Originally, there was a cable car ferrying visitors to the top, which has fallen into disrepair. From the summit, you can see flower-carpeted meadows, forests and nearby towns. It makes for a striking viewpoint.
Street Art Museum (MUU) is a project aiming to raise awareness of Croatia's street art scene, wherever in the country you're heading. In Zagreb, the street art vibe is big and there are sights and murals to seek out across the city.
Walk the length of the Branimirova Ulica, a street littered with creative and often intriguing artwork. A wall running parallel to the road has created the perfect canvas for a 450m walkway of weird and wonderful street art. Close to the central train station, it is ideally located in the centre. See if you can spot the giant white lips, bizarre mermaid and wrong-way-round faces.
The best thing? Not only is viewing street art completely free, MUU's website also explains: “It doesn't have its own space, working hours or pompous exhibition openings.” Find more street art here: www.muu.com.hr
Home to unique, quirky and often unusual transportation and exhibits, the rather boring-sounding Technical Museum (18 Savska Street) is a great budget stop. Founded in 1954, the museum hosts a grand collection of scientific and technological displays. However, it is not free: admission is from 15kn (around £1.70).
For those on the tightest of budgets, every Sunday, the Technical Museum offers a free ride in a pre-war tram. The model from 1924 starts its trip at 9.30am every week, journeying to the Maksimir Park – Zagreb's oldest public park – and back.
Not a bad start to a relaxed Sunday.
On the first Wednesday of every month Zagreb’s impressive Museum of Contemporary Art (Av. Dubrovnik 17) is free. On show is a range of Croatian and international artists with works from the last half-century.
Make time for the collection of films and videos on show from the 60s – you won’t get time for all 456 but watch something from Ivan Ladislav Galeta’s collection or Tomislav Gotovac – both showcase experimental techniques and styles. Cool viewing.
Other exhibits on show include photography from the 1950s, sculptures, The Tošo Dabac Archive (with over 2,000 negatives) and graphic art.
Browse through one of Zagreb's most colourful and interesting markets. Popular since the 1930s, when city officials designated this area on the 'border' between the Old and New Towns a suitable market space, Croatians from the city and nearby villages still flock here to buy and sell their wares.
Find fruit and vegetable stalls, fishmongers, butchers and more. Don't miss the nearby flower stalls or the locally-produced honey and handmade ornaments at the northern end of the market.
To take some downtime in the city centre, visit the Zagreb Botanical Garden, a short ten-minute walk from the main square. The 4.7 hectares are filled with an English-style arboretum, flower parterre, indigenous plant species and greenhouses – home to tropical and subtropical plants. Marsh plants are also found around the garden’s artificial lakes. Spot plant species endemic to Croatia, such as the Velebit degenia – a pretty rock-garden plant with small yellow flowers – while exploring the grounds.

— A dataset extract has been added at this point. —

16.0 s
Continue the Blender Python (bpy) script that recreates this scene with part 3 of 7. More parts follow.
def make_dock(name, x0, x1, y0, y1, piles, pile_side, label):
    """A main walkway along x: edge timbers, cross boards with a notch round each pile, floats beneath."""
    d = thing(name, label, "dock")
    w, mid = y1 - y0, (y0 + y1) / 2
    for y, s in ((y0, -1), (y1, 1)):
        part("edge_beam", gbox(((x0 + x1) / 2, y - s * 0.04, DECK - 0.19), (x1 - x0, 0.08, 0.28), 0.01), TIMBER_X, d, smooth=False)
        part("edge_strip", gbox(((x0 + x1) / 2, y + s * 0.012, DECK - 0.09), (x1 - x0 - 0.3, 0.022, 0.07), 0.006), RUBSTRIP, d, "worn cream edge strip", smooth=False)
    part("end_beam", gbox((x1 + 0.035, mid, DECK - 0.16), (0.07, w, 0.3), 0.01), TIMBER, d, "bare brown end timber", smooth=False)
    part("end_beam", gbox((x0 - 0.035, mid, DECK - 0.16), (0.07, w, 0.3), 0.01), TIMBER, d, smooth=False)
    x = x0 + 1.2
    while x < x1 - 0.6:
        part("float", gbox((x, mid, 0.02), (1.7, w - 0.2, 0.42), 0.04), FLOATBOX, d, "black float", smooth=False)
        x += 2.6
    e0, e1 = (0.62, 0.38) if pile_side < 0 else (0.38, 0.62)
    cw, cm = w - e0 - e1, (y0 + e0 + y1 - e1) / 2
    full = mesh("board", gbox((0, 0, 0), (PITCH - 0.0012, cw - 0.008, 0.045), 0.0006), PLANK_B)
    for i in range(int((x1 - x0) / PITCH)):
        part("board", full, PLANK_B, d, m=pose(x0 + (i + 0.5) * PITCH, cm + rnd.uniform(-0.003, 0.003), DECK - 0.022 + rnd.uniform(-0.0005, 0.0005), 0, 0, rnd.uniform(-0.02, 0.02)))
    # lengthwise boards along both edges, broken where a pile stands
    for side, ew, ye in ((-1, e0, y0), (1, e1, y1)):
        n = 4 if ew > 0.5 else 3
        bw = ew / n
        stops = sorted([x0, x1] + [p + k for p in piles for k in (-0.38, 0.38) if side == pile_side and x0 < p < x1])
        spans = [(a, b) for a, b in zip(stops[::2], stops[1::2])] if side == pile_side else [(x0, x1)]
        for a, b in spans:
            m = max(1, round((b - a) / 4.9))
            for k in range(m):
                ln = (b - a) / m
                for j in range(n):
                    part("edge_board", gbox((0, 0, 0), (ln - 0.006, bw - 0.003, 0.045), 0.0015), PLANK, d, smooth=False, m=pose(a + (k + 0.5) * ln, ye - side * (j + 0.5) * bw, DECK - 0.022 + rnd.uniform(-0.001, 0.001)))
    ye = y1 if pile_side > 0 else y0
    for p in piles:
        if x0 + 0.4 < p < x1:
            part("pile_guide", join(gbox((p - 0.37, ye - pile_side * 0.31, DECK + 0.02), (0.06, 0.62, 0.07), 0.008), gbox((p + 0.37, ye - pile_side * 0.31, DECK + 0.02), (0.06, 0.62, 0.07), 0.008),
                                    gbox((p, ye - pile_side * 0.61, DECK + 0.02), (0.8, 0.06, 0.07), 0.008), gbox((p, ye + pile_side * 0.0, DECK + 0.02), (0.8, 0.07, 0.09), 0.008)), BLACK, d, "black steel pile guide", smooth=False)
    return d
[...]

As well as a range of plants, the gardens are also home to a small collection of wild birds, tortoises and frogs.
From Wednesdays through to Sundays a small exhibition pavilion is open too. Originally built in the mid-80s, it houses plants over the winter.

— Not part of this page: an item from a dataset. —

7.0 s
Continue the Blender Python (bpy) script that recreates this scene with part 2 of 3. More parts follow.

Note: the gardens are closed from 1 November to 1 April each year for the winter.
Zagreb: capital of Croatia
When to go: Zagreb is quietest during the summer months of June to September, but this is when it’s at its hottest.
Getting there: British Airways and easyJet both offer flights to Zagreb from a number of UK airports.
Getting around: A bus leaves directly outside of the airport for the city centre, taking around 30 minutes to the main bus station. From here, you can take trams or walk into the centre. Walking is easy around the Old Town; buses and trams connect the more modern areas.
Where to stay: Located close to the busy Tkalčićeva area, Taban Hostel is a cheap sleep with clean, cosy rooms and welcoming staff. Doubles with shared bathroom from €39 (£32).
Where to eat: There are a range of cuisines on offer around Zagreb – escape the strip of bars and restaurants on Tkalčićeva and find something more authentic. Head to Lanterna na Dolcu, for hearty Croatian food and good beer. For vegetarians, the vegetable risotto is a must-try. The staff are wonderfully friendly too and will offer advice on your trip plans, if you only ask. Nokturno is a great little Italian, think gigantic pizzas and pasta dishes with small price tags, nestled up a tiny side street.